You may still have unfinished work, unanswered messages, unresolved problems, or thoughts that refuse to settle. You may feel as though stopping means falling behind. You may believe that if you keep thinking, planning, or worrying for another hour, you will finally gain control over everything that remains uncertain.

But sometimes the healthiest and most productive thing you can do is let the day end.

Not every problem needs to be solved before you sleep. Not every mistake needs to be analyzed one more time. Not every task needs to be completed simply because it exists. Some things can wait until tomorrow, when your mind is clearer and your energy has returned.

A day does not have to be perfect to be complete.

You can have a difficult conversation, miss a goal, waste some time, feel discouraged, and still allow yourself to close the chapter. The day may not have gone the way you wanted, but continuing to punish yourself after it is over will not change what happened. It only carries the weight of today into tomorrow.

Rest is not a reward reserved for people who finished everything. It is a basic requirement for anyone who wants to continue.

When you refuse to let the day end, your body may be lying in bed while your mind remains at work. You replay conversations. You imagine different outcomes. You build tomorrow’s stress before tomorrow has even arrived. Instead of recovering, you remain trapped in a day that no longer exists.

Letting the day end means accepting that you have limits.

There are only so many hours you can work effectively. There is only so much emotional pressure you can carry before it begins to damage your judgment, patience, and motivation. Pushing beyond your limits does not always make you stronger. Sometimes it simply makes you exhausted.

You are allowed to say, “That is enough for today.”

Enough does not mean everything is finished. It means you have reached the point where continuing would cost more than it would accomplish. It means trusting that tomorrow’s version of you may be better equipped to handle what remains.

The mind often treats unfinished tasks as threats. It tells you that you cannot relax until every detail has been handled. One way to quiet that pressure is to write down what still needs attention. Give tomorrow a simple starting point. Once the task has been recorded, you no longer need to keep carrying it in your head.

Then create a boundary between the day and the night.

Close the laptop. Put the phone down. Change the lighting. Wash your face. Take a shower. Read something calming. Sit quietly for a few minutes. These small actions tell your mind that the working part of the day is over.

You do not need to earn peace by exhausting yourself.

Some days will end with progress. Others will end with disappointment. Some will feel meaningful, while others will seem ordinary or wasted. They all deserve an ending.

Tomorrow does not need you to arrive already tired from fighting with yesterday.

Let the missed opportunity go for the night. Let the awkward moment stop repeating. Let the unfinished work remain unfinished. Let the questions stay unanswered. You can return to them when the sun comes up, but you do not need to carry them through every hour of darkness.

The day is allowed to end, and so is your effort.

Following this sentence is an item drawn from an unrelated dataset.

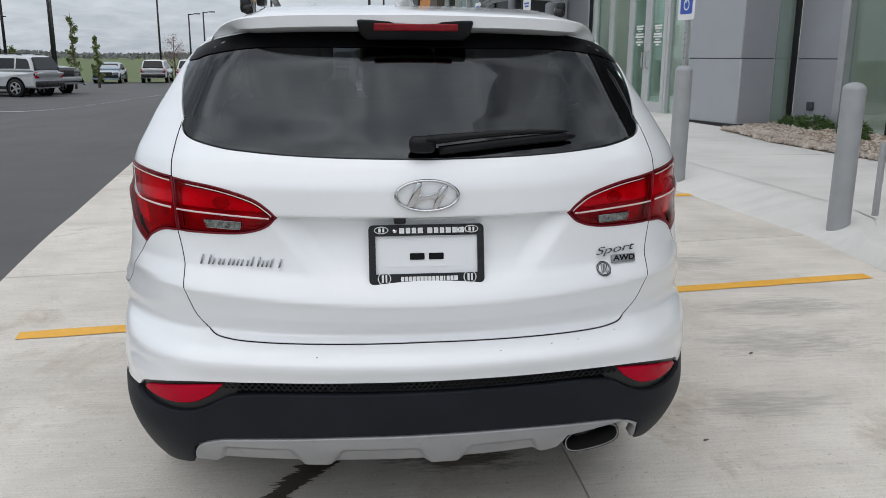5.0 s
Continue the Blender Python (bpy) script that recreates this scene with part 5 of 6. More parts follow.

You did what you could with the energy, knowledge, time, and circumstances you had. Perhaps you could have done better. Perhaps you will do better tomorrow. But growth does not require constant self-judgment. It requires reflection, rest, and another chance.

The night is not an extension of your obligations. It is a place to recover from them.

So close the day gently. Do not drag it forward. Do not demand one more victory from yourself before you rest. Accept what happened, release what you cannot change, and trust that morning will offer you another beginning.

You need to let the day end because you need the strength to begin again.